The new civil society strategy is an encouraging start, but it “could have gone further” in clearly setting the government’s role in a number of charitable areas and releasing dormant assets, the sector has claimed.
The government today published the highly-anticipated civil society strategy, announcing a number of changes to "strengthen the organisations, which hold our society together”.
Some of the government’s main announcements include releasing £20m from dormant charitable assets and placing the funds into grassroots community organisations. The inactive funds will also be plugged into the improvement of the take-up of the Social Value Act.
However, many sector organisations have claimed the strategy is a good start, but does not address some of the key challenges facing the sector.
“We believe the strategy could have gone further in clearly setting the government’s role in promoting philanthropy and giving across all government departments and embedding an ambition to raise, celebrate, and promote charitable giving more widely,” Institute of Fundraising chief executive, Peter Lewis said .
Bond head of policy and campaigns, Claire Godfrey argued that the best way of giving civil society “the confidence to speak out”, would be to revise the Lobbying Act and “stop inserting anti-advocacy clauses into grant agreements”, yet it claims the strategy does neither.
“We welcome the offer to work with civil society, regulators and other government departments to determine how to support advocacy and campaigning in the UK, but this is not enough. Real confidence will now have to come from actions rather than words.

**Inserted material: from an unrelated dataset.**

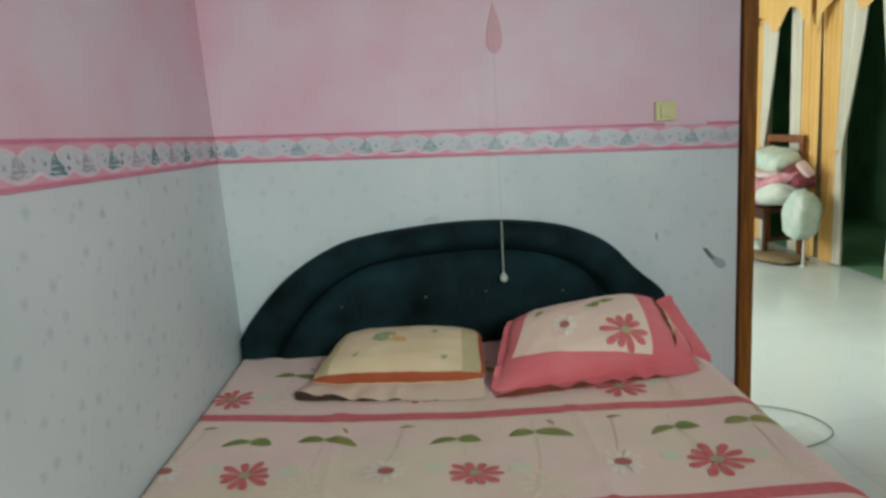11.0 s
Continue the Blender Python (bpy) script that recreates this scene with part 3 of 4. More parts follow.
def blob(f, cx, cy, rx, ry, rot=0.0, n=14, frill=0.0):
    verts = [f(cx, cy)]
    for k in range(n):
        a = math.tau * k / n
        s = 1 + frill * math.sin(a * 6)
        x, y = s * rx * math.cos(a), s * ry * math.sin(a)
        verts.append(f(cx + x * math.cos(rot) - y * math.sin(rot), cy + x * math.sin(rot) + y * math.cos(rot)))
    return verts, [(0, k + 1, (k + 1) % n + 1) for k in range(n)]


def leaf_shape(f, cx, cy, length, width, rot, n=8, bow=0.1):
    verts, faces = [], []
    for k in range(n + 1):
        t = k / n
        w = width * math.sin(math.pi * t ** 0.75) ** 0.8 + 0.0012
        for s in (-1, 0, 1):
            d, e = length * t, s * w / 2 + bow * length * math.sin(math.pi * t)
            verts.append(f(cx + d * math.cos(rot) - e * math.sin(rot), cy + d * math.sin(rot) + e * math.cos(rot)))
    for k in range(n):
        q = 3 * k
        faces += [(q, q + 1, q + 4, q + 3), (q + 1, q + 2, q + 5, q + 4)]
    return verts, faces


def line_shape(f, x0, y0, x1, y1, w, bow=0.01, n=8):
    verts, faces = [], []
    dx, dy = x1 - x0, y1 - y0
    ln = math.hypot(dx, dy)
    for k in range(n + 1):
        t = k / n
        b = bow * math.sin(math.pi * t)
        for s in (-0.5, 0.5):
            verts.append(f(x0 + dx * t - dy / ln * (b + s * w), y0 + dy * t + dx / ln * (b + s * w)))
    faces = [(2 * k, 2 * k + 1, 2 * k + 3, 2 * k + 2) for k in range(n)]
    return verts, faces


def joined(*shapes):
    verts, faces = [], []
    for v, f in shapes:
        i0 = len(verts)
        verts += v
        faces += [[i + i0 for i in q] for q in f]
    return verts, faces


def red_flower(f, g, x, y, r, rng, parent, centre=M_CENTRE, squash=1.0):
    ob = mesh_object("printed_flower", *blob(g, x, y, r * 0.21, r * 0.19 * squash), centre, parent)
    for shape in petal_list(f, x, y, r, 10, 0.150, 0.16, rng.uniform(0, 1), rng, squash):
        mesh_object("petal", *shape, M_RED, ob)


def daisy(f, g, x, y, r, rng, parent):
    ob = mesh_object("printed_daisy", *blob(g, x, y, r * 0.38, r * 0.28), M_BUD, parent)
    for shape in petal_list(f, x, y, r, 11, 0.14, 0.3, rng.uniform(0, 1), rng):
        mesh_object("petal", *shape, M_WHITE, ob)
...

“We are also concerned about the blurring of lines between grants and contracts in Grants 2.0. Grants and commercial contracts are not the same types of funding and must stay distinct. Grants are not about profit, they are about the beneficial societal impact of funding, which makes them very different from contracts,” she said.
Despite this, NCVO chief executive, Sir Stuart Etherington said today’s strategy is “an encouraging start, carrying a strong recognition of the role that civil society plays in tackling some of today’s greatest challenges, and of the need to ensure its involvement in developing new solutions”.

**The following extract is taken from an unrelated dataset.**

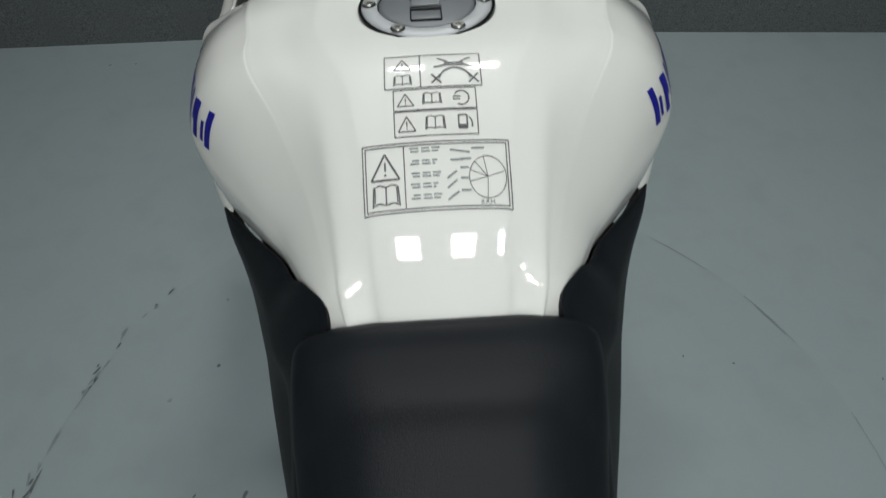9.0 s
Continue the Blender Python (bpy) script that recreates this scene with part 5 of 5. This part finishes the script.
# ---- fine set of the parts along the frame ----
Y_AT = (0.0, 0.1, 0.38, 0.95, 1.11, 1.33, 1.38, 1.52, 1.60, 2.0)
DY = (0.0, 0.0, 0.006, -0.001, -0.005, -0.001, 0.001, 0.017, 0.013, 0.010)
DZ = (0.006, 0.006, 0.0, 0.0, 0.004, -0.004, -0.007, -0.014, -0.008, -0.006)
for ob in [o for root in (bike, key) for o in (root.children_recursive)]:
    n = len(ob.data.vertices)
    co = np.empty(n * 3)
    ob.data.vertices.foreach_get("co", co)
    co = co.reshape(n, 3)
    y = co[:, 1].copy()
    high = np.clip((co[:, 2] - 0.45) / 0.3, 0, 1)
    co[:, 0] *= 1 + 0.035 * np.clip((y - 1.38) / 0.14, 0, 1) * high
    co[:, 0] += np.interp(y, (0.0, 0.1, 0.25, 0.45, 0.65, 0.85), (0.002, 0.003, 0.005, 0.0, -0.001, 0.0)) * high
    co[:, 1] += np.interp(y, Y_AT, DY) * high
    co[:, 2] += np.interp(y, Y_AT, DZ) * high
    ob.data.vertices.foreach_set("co", co.ravel())
    ob.data.update()

# ---- scuffs and chips in the floor paint ----


def blotch(name, x, y, rx, ry, turn, mat, seed, z=0.0029, n=18, rough=.35, label=""):
    rnd = random.Random(seed)
    bm = bmesh.new()
    c, s = math.cos(radians(turn)), math.sin(radians(turn))
    vs = []
    waves = [(q, rnd.uniform(.3, 1) / q ** .5, rnd.uniform(0, 6.3)) for q in (2, 3, 4, 5, 7)]
    n = max(n, 24)
    for i in range(n):
        a = 2 * math.pi * i / n
        k = 1 - rough * (.5 + .35 * sum(w * math.sin(q * a + p) for q, w, p in waves)) - .06 * rnd.random()
        u, v = rx * k * math.cos(a), ry * k * math.sin(a)
        vs.append(bm.verts.new((x + c * u - s * v, y + s * u + c * v, z)))
    bm.faces.new(vs)
    return part(name, bm, mat, floor if math.hypot(x - TC[0], y - TC[1]) > TR else turntable, label, 0)


for x, y, seed in ((-.492, .977, 1), (-.391, .962, 2)):
    big = seed == 1
    blotch("paint_chip", x, y + .002, .044 if big else .019, .042 if big else .036, 0, CHIP, seed + 9, .0029, 18, .5, "bare patch where the floor paint has chipped off")
    blotch("chip_pit", x - .006, y + .014, .026 if big else .010, .017 if big else .018, 20, SCUFF, seed + 19, .0033, 12, .6)
    rc = random.Random(seed + 3)
    for i in range(12 if big else 5):
        a = rc.uniform(0, 360)
        r = rc.uniform(.8, 1.25)
        if big and 30 < a < 110:
            continue
        blotch("paint_flake", x + (.040 if big else .017) * r * math.cos(radians(a)), y + (.039 if big else .032) * r * math.sin(radians(a)), rc.uniform(.004, .010), rc.uniform(.002, .005), a + 90, CHIPRIM, 900 + i + seed, .0036, 12, .7)
# smudges of rubber at the turntable's edge
rs = random.Random(31)
for cx, cy, spread, count in ((-.884, 1.077, .050, 16), (-.815, 1.390, .045, 12), (-.90, .97, .060, 8), (-.74, 1.55, .05, 7), (.60, .36, .04, 6), (-.62, .43, .05, 8)):
    ang = math.degrees(math.atan2(cy - TC[1], cx - TC[0])) + 90
    for i in range(count):
        al, ac = rs.gauss(0, spread), rs.gauss(0, .006)
        x, y = cx + al * math.cos(radians(ang)) - ac * math.sin(radians(ang)), cy + al * math.sin(radians(ang)) + ac * math.cos(radians(ang))
        blotch("rubber_smudge", x, y, rs.uniform(.006, .020), rs.uniform(.0015, .004), ang + rs.uniform(-14, 14), SCUFF if rs.random() < .55 else FAINT, 500 + i, .0031 + i * .00002, 14, .6)
# long scuff lines that follow the turntable's rim
rnd = random.Random(7)


def along_rim(a, r=TR - .004):
    return TC[0] + r * math.cos(radians(a)), TC[1] + r * math.sin(radians(a))


for a0, a1, w, mat in ((156, 164, .004, FAINT), (164, 171, .006, FAINT), (171, 178, .014, SCUFF), (178, 206, .012, FAINT), (206, 216, .008, FAINT), (216, 224, .010, SCUFF), (18, 34, .004, FAINT), (38, 50, .004, FAINT), (-38, -25, .004, SCUFF), (-24, 10, .003, FAINT)):
    for rep in range(3):
        pts = []
        off = rnd.uniform(-.6, .6) * w * 1.5
        b0, b1 = a0 + rnd.uniform(0, (a1 - a0) * .5), a1 - rnd.uniform(0, (a1 - a0) * .4)
        for k in np.linspace(0, 1, 12):
            x, y = along_rim(b0 + (b1 - b0) * k, TR - .004 + off * (1 - .5 * k))
            pts.append((x, y))
        bm = bmesh.new()
        row = []
        for i, (x, y) in enumerate(pts):
            d = Vector((x - TC[0], y - TC[1], 0)).normalized() * (w * .22 * math.sin(math.pi * (i + .3) / 12) * rnd.uniform(.5, 1.3) + .0004)
            row.append((bm.verts.new(Vector((x, y, .0027 + rep * .0002)) + d), bm.verts.new(Vector((x, y, .0027 + rep * .0002)) - d)))
        for p, q in zip(row, row[1:]):
            bm.faces.new((p[0], p[1], q[1], q[0]))
        part("rim_scuff", bm, mat, turntable, smooth=0)
# short marks: place, length, width, turn
for i, (x, y, l, w, turn) in enumerate(((-1.205, 1.475, .030, .006, 60), (-1.25, 1.55, .040, .003, 80), (-1.23, 1.60, .030, .002, 95), (-1.22, 1.24, .07, .003, 55), (-1.30, 1.23, .05, .003, 10), (-.413, .733, .155, .0055, 75), (-.425, .690, .06, .008, 72), (-.327, 1.098, .012, .034, 0), (-.416, 1.071, .012, .040, -15), (-.546, 1.070, .008, .022, 0), (-.631, 1.041, .010, .02, 0), (-.523, 1.383, .012, .012, 0), (-.533, 1.574, .010, .012, 0), (-.436, 1.566, .006, .014, 0), (-.441, .894, .010, .016, 0), (.546, .923, .010, .012, 0), (-.46, .65, .03, .003, 75), (-.425, .487, .022, .008, 20),
                                         (-.45, .50, .015, .004, 60), (-.52, .42, .02, .006, 10), (-.33, .41, .03, .006, 40), (-.30, .43, .02, .006, 30), (.57, 1.336, .012, .004, 80), (.68, 1.31, .010, .006, 20), (.55, .922, .008, .008, 0), (1.0, 1.25, .012, .003, 60), (.95, .83, .012, .004, 60),
                                         (-.36, 1.06, .020, .006, 75), (-.34, 1.13, .030, .005, 80), (-.52, 1.08, .014, .006, 60), (-.56, 1.02, .018, .006, 60), (-.42, .90, .012, .006, 20), (-.45, .86, .012, .006, 40), (-.62, 1.30, .016, .012, 30), (-1.144, 2.662, .014, .010, 0), (-1.05, 2.66, .010, .008, 0), (-.962, 2.41, .006, .006, 0), (1.25, 1.0, .010, .004, 40), (-.60, .38, .030, .012, 20), (.72, .44, .06, .003, 62), (-.28, .36, .022, .01, 0), (.50, .36, .02, .006, 30))):
    x -= .009
    inside = math.hypot(x - TC[0], y - TC[1]) < TR
    blotch("scuff", x, y, l * .5, w * .5, turn, SCUFF if i % 3 else FAINT, 40 + i, .0028 if inside else .0011, 12, .5)
# faint ring stain
bm = bmesh.new()
row = []
for a in np.linspace(0, 2 * math.pi, 28):
    row.append((bm.verts.new((1.145 + .028 * math.cos(a), 1.322 + .022 * math.sin(a), .001)), bm.verts.new((1.145 + .0255 * math.cos(a), 1.322 + .0198 * math.sin(a), .001))))
for p, q in zip(row, row[1:]):
    bm.faces.new((p[0], p[1], q[1], q[0]))
part("ring_stain", bm, FAINT, floor, smooth=0)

But Etherington said the “real test” will be embedding the strategy’s aspirations across government, ensuring “expert charities are truly involved in policy-making, and that procurement processes work as well for smaller charities as they do for outsourcing companies”.
The government announced it would renew its commitments to grants and the principles of the Compact, something the NCVO has long been campaigning for.
“This is an important symbolic gesture to show the government takes its relationship with charities seriously. In particular, I hope it will reinforce good practice in collaborative policy-making. We know that the best solutions to challenges come when the government works together with expert charities,” Etherington said.
However, he also urged the government to release more funding from inactive assets, after it announced it would be releasing £20m.
"It’s positive that the government continues to encourage communities to take control of the things that matter to them," he said.
"But it takes more than good will to make this happen. Community groups need to be able to get the capital required to take on a village hall or local pub.
"There is an estimated £2bn in dormant assets which the government can use to start a real revolution in community ownership and participation, but three years after they began work on this, progress seems limited and there is no mention at all of dormant assets in today’s strategy. We hope they will provide more detail on this area in the near future."